Sodor Cats Lore #4: Language.
The written language of the Sodor Cats: structure and examples:
Word order: SVO (subject — verb — object).
This uses the classic English SVO pattern — it’s intuitive, fits well with human speech, but still feels distinctively “theirs” for the cats, who, although they understand humans, construct phrases according to their own rules.
Structure:
[Who] + [what they do] + [what or whom the action is directed at].
Example sentences in the Sodor Cats’ language:
To make it clearer, there are three levels here: “how it sounds to the cats”, “transliteration” (so you can read it), and “translation”.
“Mrow-vix tash-kloon mur-zil.”
Mrow-vix = a male cat (subject)
tash-kloon = catches (verb)
mur-zil = a mouse (object)
→ “The cat catches a mouse.”
“Flin-zar tash-glor mur-nar.”
lin-zar = a female cat (subject)
tash-glor = carries (verb)
mur-nar = a branch (object)
→ “The female cat carries a branch.”
“Zor-mux tash-plin mur-dor.”
Zor-mux = an elder (subject)
mur-dor = a legend (object)
→ “The elder tells a legend.”
How this works within the world’s logic:
SVO makes the language easy to learn.

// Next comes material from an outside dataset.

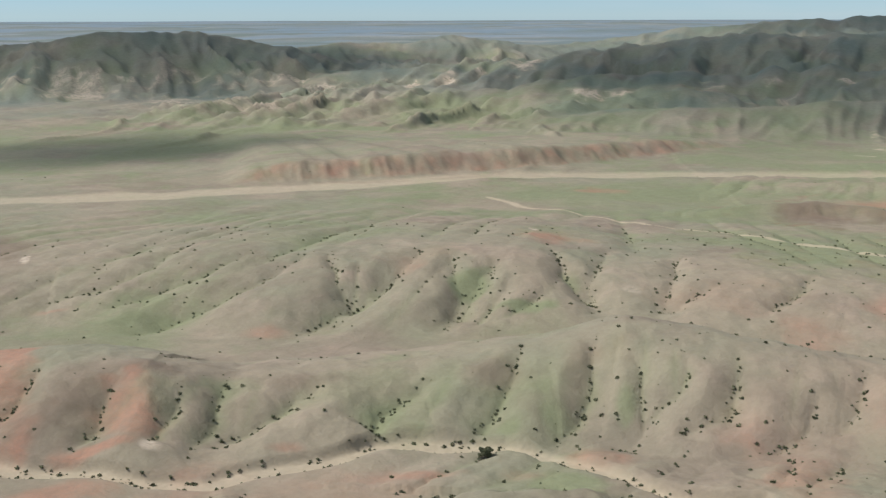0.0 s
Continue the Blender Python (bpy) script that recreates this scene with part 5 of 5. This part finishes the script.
lx, ly = -np.sin(np.radians(loose_az)) * loose_r, np.cos(np.radians(loose_az)) * loose_r
S6 = np.stack([lx, ly, land(lx, ly)[0]], 1)
pts = np.concatenate([S1, S2, S3, S5, S6, S4, S4 + [0.4, 0.5, 0.5]])
size = SH.uniform(0.25, 1.0, len(pts)) ** 1.6 * 0.95 + 0.28
co, f = tufts(pts - np.array([0, 0, 0.12]), size, 26, SH)
tagged(new("shrubs", fast_mesh("shrubs", co, f, M_SHRUB)), "low dark green shrubs along the gullies", "shrubs", kind="stuff")


def small_tree(x, y, h):
    z = float(land(np.array([x]), np.array([y]))[0][0])
    top = holder("tree", "lone dark green bushy tree beside the dry stream bed", "tree", (x, y, z))
    part("trunk", tube([(0, 0, -0.2), (0.1, 0, h * 0.25), (0.05, 0.1, h * 0.55)], 0.16, 8, taper=lambda t: 1 - 0.6 * t), M_BARK, top)
    rs = np.random.RandomState(3)
    for k in range(5):
        a = k * 1.26
        part("limb", tube([(0.08, 0, h * 0.25), (math.cos(a) * h * 0.2, math.sin(a) * h * 0.2, h * 0.45), (math.cos(a) * h * 0.38, math.sin(a) * h * 0.38, h * 0.62)], 0.07, 6, taper=lambda t: 1 - 0.7 * t), M_BARK, top)
    cl = np.array([[rs.uniform(-0.45, 0.45) * h, rs.uniform(-0.45, 0.45) * h, h * rs.uniform(0.15, 0.72)] for _ in range(34)])
    c2, f2 = tufts(cl, np.full(34, h * 0.32), 60, rs)
    part("crown", fast_mesh("crown", c2, f2, M_SHRUB), M_SHRUB, top)
    return top


small_tree(*polar(38.2, 236.5), 2.6)

# the nearest stones, one by one
stone_meshes = []
for vs, fs in SHAPES:
    sm = bpy.data.meshes.new("rock")
    sm.from_pydata(vs, [], fs)
    sm.materials.append(M_ROCK)
    stone_meshes.append(sm)
for i in order[:300]:
    x, y, size = spots[i]
    ob = new("rock", stone_meshes[i % 12])
    ob.parent = rubble
    ob.matrix_world = Matrix.LocRotScale((x, y, float(zs[i]) + size * 0.1), turns[i].to_quaternion(), (size, size, size))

Since not all cats can write, the basic structure needs to be as predictable as possible: first who, then what they do, then what the action is directed at. This lowers the barrier to entry: even if a cat knows only a few words, they can still construct understandable phrases.

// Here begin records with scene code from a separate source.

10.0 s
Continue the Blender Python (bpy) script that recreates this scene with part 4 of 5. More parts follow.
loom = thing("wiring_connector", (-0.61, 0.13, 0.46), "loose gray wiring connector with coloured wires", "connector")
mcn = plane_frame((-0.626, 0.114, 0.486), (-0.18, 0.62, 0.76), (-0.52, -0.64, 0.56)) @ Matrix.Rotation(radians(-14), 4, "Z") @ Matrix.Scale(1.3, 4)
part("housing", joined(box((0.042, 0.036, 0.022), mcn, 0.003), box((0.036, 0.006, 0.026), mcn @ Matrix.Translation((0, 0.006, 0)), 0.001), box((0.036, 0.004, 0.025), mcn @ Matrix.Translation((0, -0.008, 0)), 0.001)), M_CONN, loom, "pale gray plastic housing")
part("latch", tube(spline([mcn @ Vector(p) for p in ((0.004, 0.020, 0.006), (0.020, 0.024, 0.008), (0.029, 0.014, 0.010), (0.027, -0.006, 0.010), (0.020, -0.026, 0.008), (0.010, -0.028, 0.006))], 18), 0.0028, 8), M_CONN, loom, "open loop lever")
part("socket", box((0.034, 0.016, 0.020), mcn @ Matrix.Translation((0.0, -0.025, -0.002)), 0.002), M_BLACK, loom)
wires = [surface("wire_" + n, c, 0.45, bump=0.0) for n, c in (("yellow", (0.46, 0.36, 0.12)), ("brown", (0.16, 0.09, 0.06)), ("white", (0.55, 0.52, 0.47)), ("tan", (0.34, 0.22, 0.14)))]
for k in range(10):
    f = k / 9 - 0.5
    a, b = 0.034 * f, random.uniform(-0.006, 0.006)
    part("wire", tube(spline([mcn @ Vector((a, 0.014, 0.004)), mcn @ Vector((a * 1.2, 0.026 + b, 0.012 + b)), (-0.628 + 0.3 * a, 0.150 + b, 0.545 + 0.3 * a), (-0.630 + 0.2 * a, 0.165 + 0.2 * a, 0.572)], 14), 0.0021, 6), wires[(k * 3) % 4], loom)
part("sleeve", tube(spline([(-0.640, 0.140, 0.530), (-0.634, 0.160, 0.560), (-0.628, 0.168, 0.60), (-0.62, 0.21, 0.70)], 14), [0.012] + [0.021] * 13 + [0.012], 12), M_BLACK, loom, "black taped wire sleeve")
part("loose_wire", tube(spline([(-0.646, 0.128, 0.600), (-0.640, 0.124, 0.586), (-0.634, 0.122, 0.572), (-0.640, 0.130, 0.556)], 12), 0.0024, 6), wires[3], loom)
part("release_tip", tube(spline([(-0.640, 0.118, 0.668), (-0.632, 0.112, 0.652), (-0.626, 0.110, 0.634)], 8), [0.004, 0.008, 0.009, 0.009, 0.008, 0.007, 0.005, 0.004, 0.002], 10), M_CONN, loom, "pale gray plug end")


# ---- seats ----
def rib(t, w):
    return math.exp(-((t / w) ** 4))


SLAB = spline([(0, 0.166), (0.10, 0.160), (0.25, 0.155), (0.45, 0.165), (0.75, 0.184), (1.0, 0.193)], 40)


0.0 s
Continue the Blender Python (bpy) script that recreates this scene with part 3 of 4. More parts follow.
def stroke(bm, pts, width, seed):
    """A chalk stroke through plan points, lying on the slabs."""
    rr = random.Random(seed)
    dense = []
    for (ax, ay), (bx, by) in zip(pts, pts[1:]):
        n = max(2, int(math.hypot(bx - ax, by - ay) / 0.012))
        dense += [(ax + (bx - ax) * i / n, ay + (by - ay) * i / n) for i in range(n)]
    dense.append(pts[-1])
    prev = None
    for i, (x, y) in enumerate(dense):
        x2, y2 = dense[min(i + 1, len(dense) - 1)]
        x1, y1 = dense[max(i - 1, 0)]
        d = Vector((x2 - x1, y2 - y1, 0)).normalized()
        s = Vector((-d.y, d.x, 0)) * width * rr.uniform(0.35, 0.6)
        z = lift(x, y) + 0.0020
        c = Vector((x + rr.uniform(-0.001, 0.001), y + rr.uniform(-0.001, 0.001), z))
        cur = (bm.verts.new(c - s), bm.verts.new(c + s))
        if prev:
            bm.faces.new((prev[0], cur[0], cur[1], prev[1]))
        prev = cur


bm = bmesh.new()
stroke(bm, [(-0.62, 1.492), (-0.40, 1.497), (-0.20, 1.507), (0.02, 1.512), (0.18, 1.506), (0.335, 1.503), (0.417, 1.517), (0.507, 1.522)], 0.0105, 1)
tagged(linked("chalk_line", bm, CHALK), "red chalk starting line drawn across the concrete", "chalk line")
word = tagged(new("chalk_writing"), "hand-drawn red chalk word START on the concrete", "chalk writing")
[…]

Connection to human speech. The cats understand English, so SVO looks “almost like humans do” to them, but the words are their own — this emphasises their distinctiveness and culture.
The spoken form can be a bit more flexible. In conversation, cats may sometimes change the intonation or put the object at the beginning for emphasis (“A mouse… the tomcat catches”), but the written form is always strictly SVO, so that any literate cat can read and understand it.
Phrase templates (SVO structure)
Mrow-vix tash-zor glar-mok. — The tomcat guards the stream.
Flin-zar tash-nar kor-til. — The female cat seeks the root.
Zor-mux tash-plin mur-dor. — The elder recounts the legend.
Pik-nar tash-glor nar-zok. — The apprentice carries the branch.
Dor-klin tash-vix vix-dor. — The boundary guard hides in the clearing.